As we exited the bus we were jumped upon by locals selling many kinds of junk. A lot of it was produce we had no use for. One lady came up to me carrying two huge pails of this produce attached to a rod she wore across her shoulders. I asked Bobbi if she needed an onion. It was a nice onion but Bobbi said no, she didn’t need any onions. They tried to sell us strings of, genuine I’m sure, pearls for $1.00. They attacked Bobbi with so much junk she finally did buy a coolie hat for $2.00. As we were leaving we did bargain for a couple of very nice kimonos. It was raining lightly and the bus was leaving so we did not get a chance to take a good look at them. Once on the bus we opened one and found it to be very nice. We were sorry we did not get more. They had beautiful designs, were reversible with two different colors, large sized and were pure silk. They would make very nice bath robes.

When we got back to the ship they had a stand in the parking lot on the dock. They were selling some there too but they were not the same and were highly over priced.

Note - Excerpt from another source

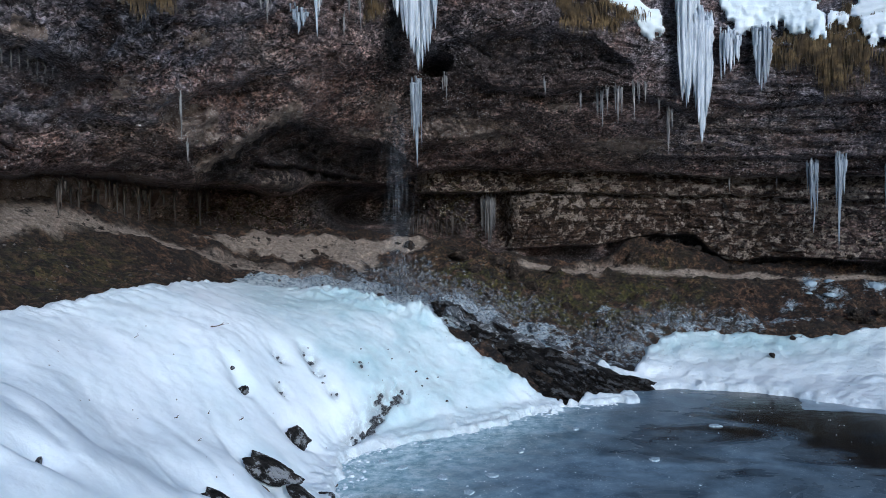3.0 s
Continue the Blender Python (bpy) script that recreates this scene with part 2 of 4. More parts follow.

We met Art for dinner. Muriel was still sick.

Dragon Robe Sherm Out

(Posted on behalf of Sherman Rootberg)

Sunday, February 26, 2006

Gulf of Tonkin

At sea through the Highland Straits into the Gulf of Tonkin. We had to get special permission to go through the Highland Straits. It must have been shallow as there were many buoy markers. There were also continuous floats holding fish nets. The waters appeared strange. There was just a slight ripple but every so often you would see an up welling of waters even though we were way too far from land for it to be sewers empting. It was very foggy or maybe it was smog, all day.

Tonight was Lynn’s birthday party. Muriel was still sick and they could not come. Lynn had rented the closed side of the Veranda restaurant and had a table of about 14. We were the only ones in the restaurant. As usual, the food was outstanding and they made a sugar free birthday cake that could not be told from real. The wait staff was great also. We had a good time.